> [Available data]:
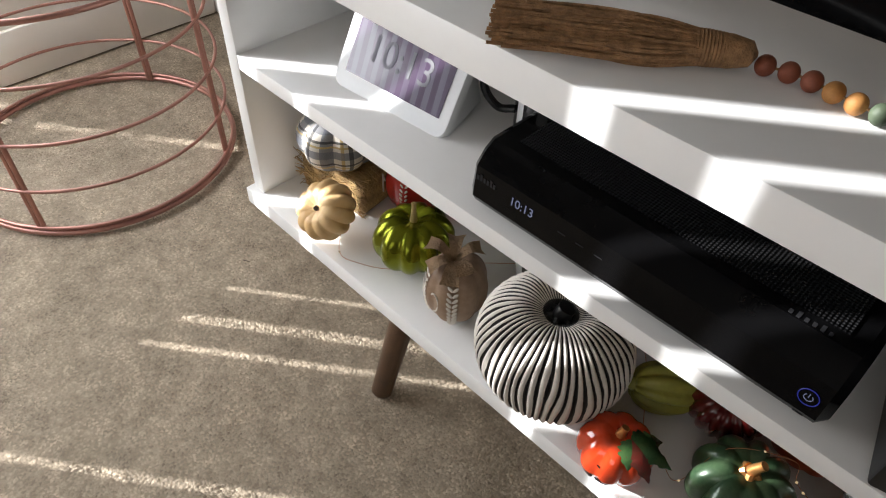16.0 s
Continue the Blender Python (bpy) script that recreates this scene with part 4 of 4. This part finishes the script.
_t.links.new(math_node(_t, "MULTIPLY_ADD", _w2, 0.32, math_node(_t, "ABSOLUTE", _w)), _bp.inputs["Height"])
_t.links.new(_bp.outputs[0], _t.nodes["Principled BSDF"].inputs["Normal"])
M_OR2 = mat("orange_paint", (0.66, 0.075, 0.01), 0.4, vary=0.12, scale=40, bump=0.3, bump_scale=180)
M_GLIT = mat("orange_glitter", (0.46, 0.06, 0.004), 0.26, metal=0.7, vary=0.6, scale=300, color2=(0.80, 0.20, 0.02), bump=0.9, bump_scale=800)
M_MINI = mat("mini_orange", (0.70, 0.085, 0.008), 0.35, vary=0.12, scale=50, coat=0.1, color2=(0.78, 0.18, 0.02))
pick("white_pumpkin", (0.349, 0.112, 0.914), 0.056, 0.048, 11, 0.12, M_IVORY, (62, 0, 12), "ivory pumpkin with dark specks", None, None, seed=2)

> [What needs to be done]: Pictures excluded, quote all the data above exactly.

> [Task result]:
16.0 s
Continue the Blender Python (bpy) script that recreates this scene with part 4 of 4. This part finishes the script.
_t.links.new(math_node(_t, "MULTIPLY_ADD", _w2, 0.32, math_node(_t, "ABSOLUTE", _w)), _bp.inputs["Height"])
_t.links.new(_bp.outputs[0], _t.nodes["Principled BSDF"].inputs["Normal"])
M_OR2 = mat("orange_paint", (0.66, 0.075, 0.01), 0.4, vary=0.12, scale=40, bump=0.3, bump_scale=180)
M_GLIT = mat("orange_glitter", (0.46, 0.06, 0.004), 0.26, metal=0.7, vary=0.6, scale=300, color2=(0.80, 0.20, 0.02), bump=0.9, bump_scale=800)
M_MINI = mat("mini_orange", (0.70, 0.085, 0.008), 0.35, vary=0.12, scale=50, coat=0.1, color2=(0.78, 0.18, 0.02))
pick("white_pumpkin", (0.349, 0.112, 0.914), 0.056, 0.048, 11, 0.12, M_IVORY, (62, 0, 12), "ivory pumpkin with dark specks", None, None, seed=2)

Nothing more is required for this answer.